Researchers at State Hospital Muerzzuschlag, in Austria looked for changes in swollen and tender joints.
First, the details.
- 23 patients with moderate-to-severe rheumatoid arthritis were assigned to a treatment group.
- Either 0.2 grams of fish oil emulsion/kg (active) or 0.9% saline (placebo) was injected for 14 consecutive days.
- Then, 20 weeks of 0.05 grams of fish oil/kg (active) or paraffin wax (placebo) was taken by mouth as capsules.
- A decrease in swollen and tender joint counts was the primary efficacy measure.
- Neither the patients nor researchers knew the treatment given — double blind.
And, the results.
- At the start of treatment, the number of swollen and tender joints was not significantly different between treatment groups.
- Swollen joint count was significantly lower in the omega-3 group vs placebo after 1 and 2 weeks of injections.
- Tender joint count tended to be lower in the omega-3 group, although the difference between groups didn’t achieve significance.
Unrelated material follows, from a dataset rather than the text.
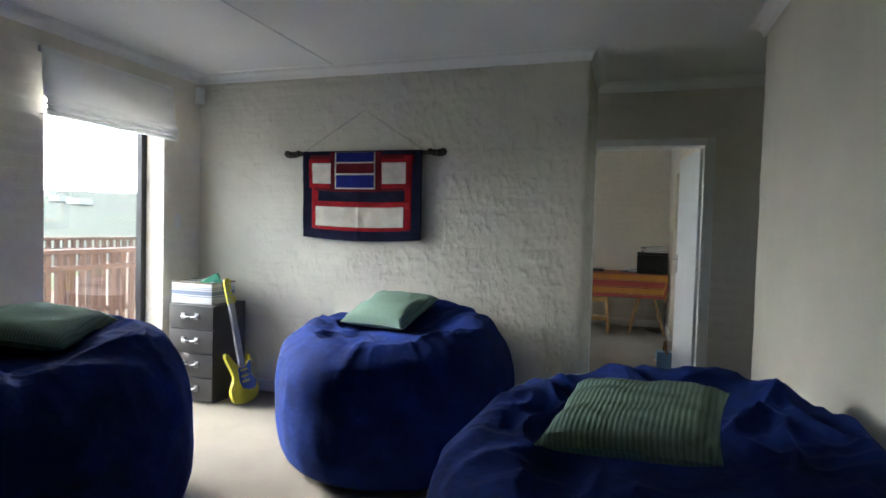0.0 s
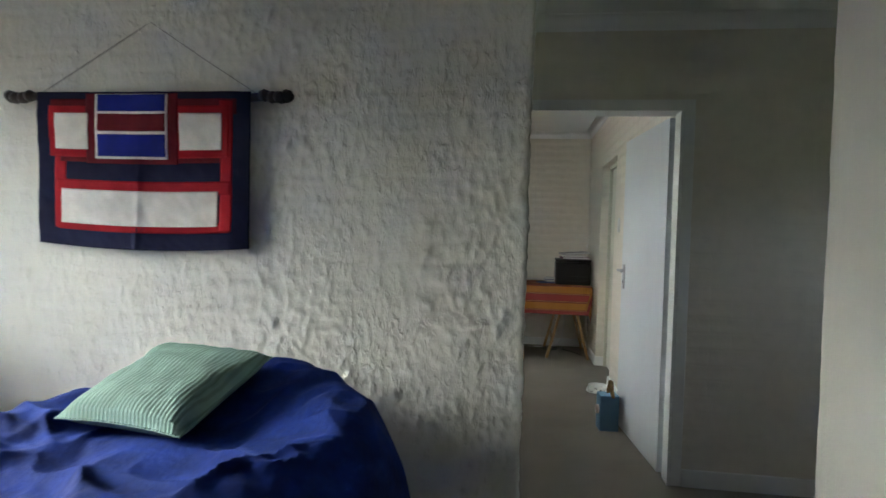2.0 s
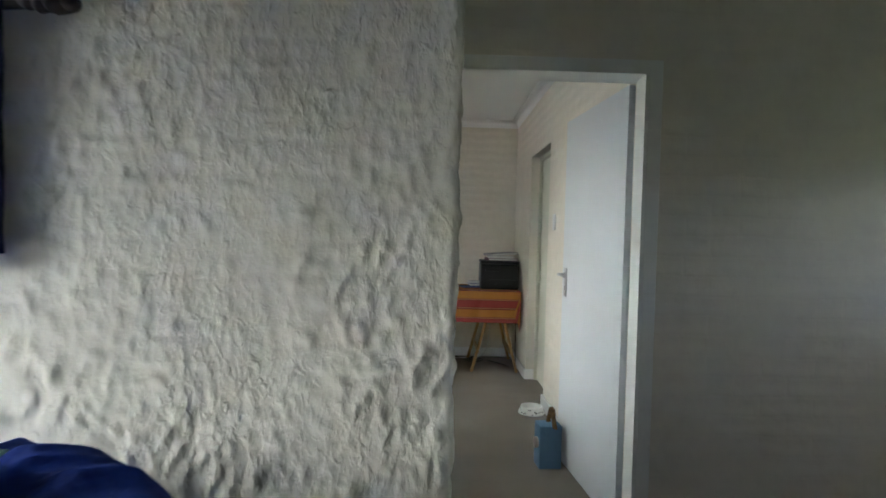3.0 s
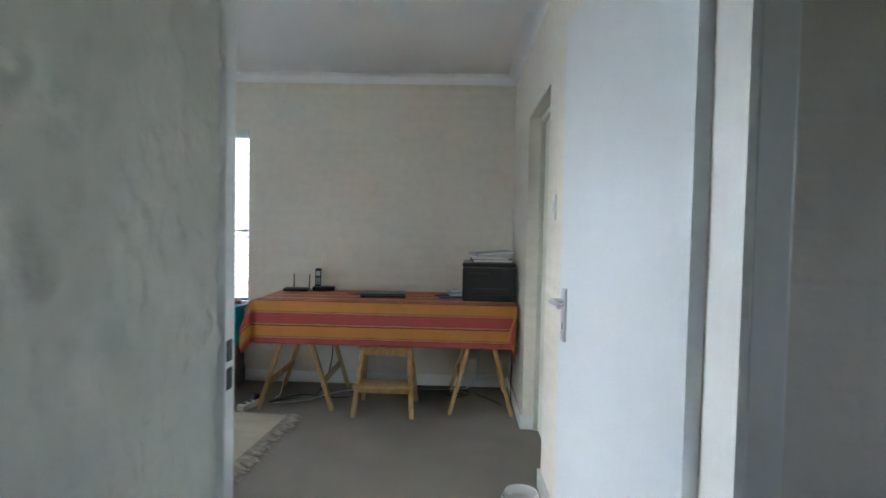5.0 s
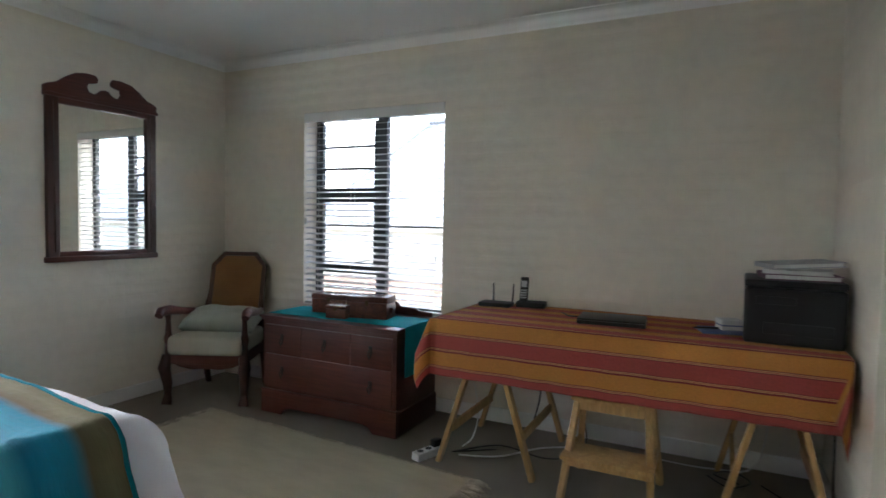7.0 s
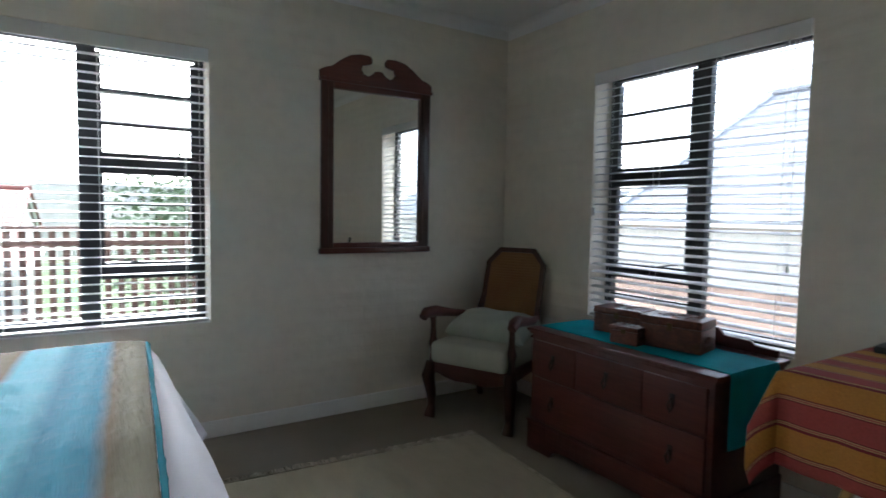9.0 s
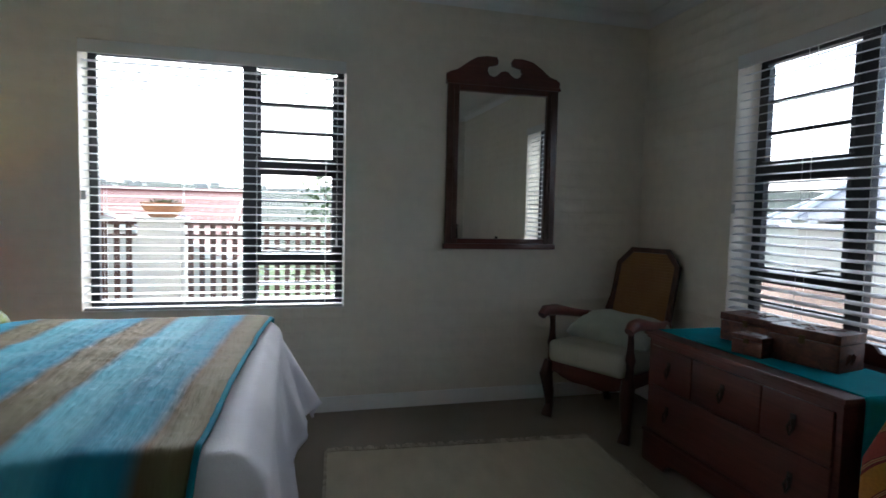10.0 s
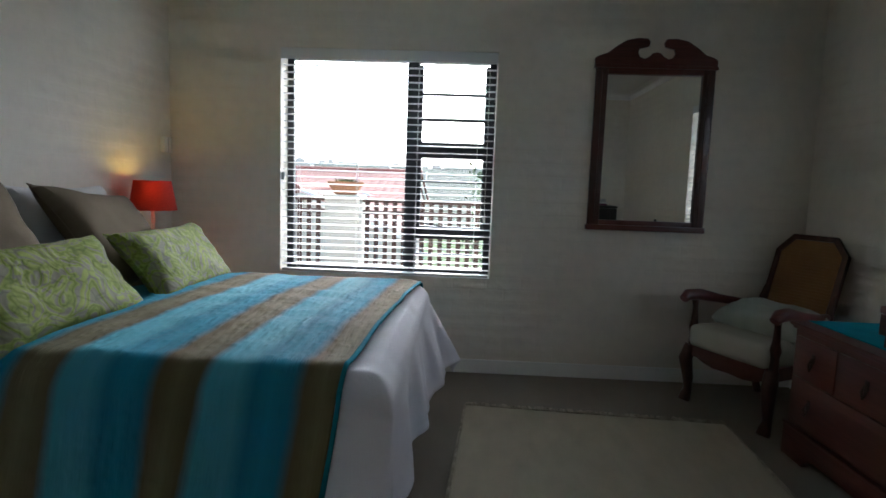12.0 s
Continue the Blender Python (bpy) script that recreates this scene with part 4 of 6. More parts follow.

- Both swollen and tender joint counts were significantly lower in
the omega-3 FA group vs placebo during and at the end of oral treatment.
The bottom line?
It’s a small study with encouraging results, which should be repeated in a larger population.
Others have reported that taking 3 grams of omega-3 fatty acids supplements each day reduced the need of indomethacin (Indocin) therapy.